Russians have not been so confined by the Platonic roots of thought that have made an obsession of what was once Enlightenment, which actively rejected emotion as a distortion, some kind of reversion to animal life, not as real as what Johnson calls “propositional” thought.  This elevation of math-driven and introspection-developed rationality, as free from emotion as possible, has become demonic in its ability to enforce dogma and justify domination.  It is the engine of terrorism and the enablement of crime.

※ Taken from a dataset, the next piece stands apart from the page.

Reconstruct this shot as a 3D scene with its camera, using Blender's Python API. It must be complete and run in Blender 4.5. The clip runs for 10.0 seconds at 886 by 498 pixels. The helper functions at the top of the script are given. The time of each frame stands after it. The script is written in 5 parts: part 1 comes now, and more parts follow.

And it’s stuck.  Even the UU’s with their list of principles that are supposed to be bulletproof, can’t get past them in order to join the universe and act with effectiveness.  Few can grasp that insisting on a list of principles is what the principles were supposed to oppose, a path to arrogance.  Once a person has arrived at a totally logical and convincing “proof” of something without awareness of the emotional structure of their own brain and the frame of their own family and culture, it is very hard to give up.  Efforts to enforce a rigid conviction of “rightness” is at the base of many a malignant family.

Of course, the Russians, for all their inquiry into the physical dynamics of emotional life, have not learned how to manage their rage and romanticism into a viable government.  Maybe it is the anguish of always slipping back into scarcity and brutality that drives their interest in operant conditioning, inherited mind, and the sharing of melancholy.  Or maybe their environment is so harsh that it limits them somehow.  Humans can never entirely overcome the planet.

"The Cherry Orchard"

Making oneself transparent is not always easy and is sometimes painful.  Sustaining empathy for other people takes energy and courage.  They don’t always want to be understood, particularly if they are victims of stigma that has taught them that the only safety is secrecy and deception.   For them, to be detected and understood is to be targeted.  Therapists and playwrights investigate under very specific and guarded circumstances and even then some inner dynamics are explosive when exposed to “oxygen.”  Actors and writers use various personas to buffer and reinvent, but the strategy doesn’t always work.

Community, if it is trustworthy, sustains individuals, keeps track of who they are so they can explore.  Therapy circles have never gone out of fashion, though some have turned toxic.  Others have devised a protocol, a system that guides discipline, that guarantees integrity, until it as well becomes corroded and worn.   Something like that has happened to both Freud and Stanislavski.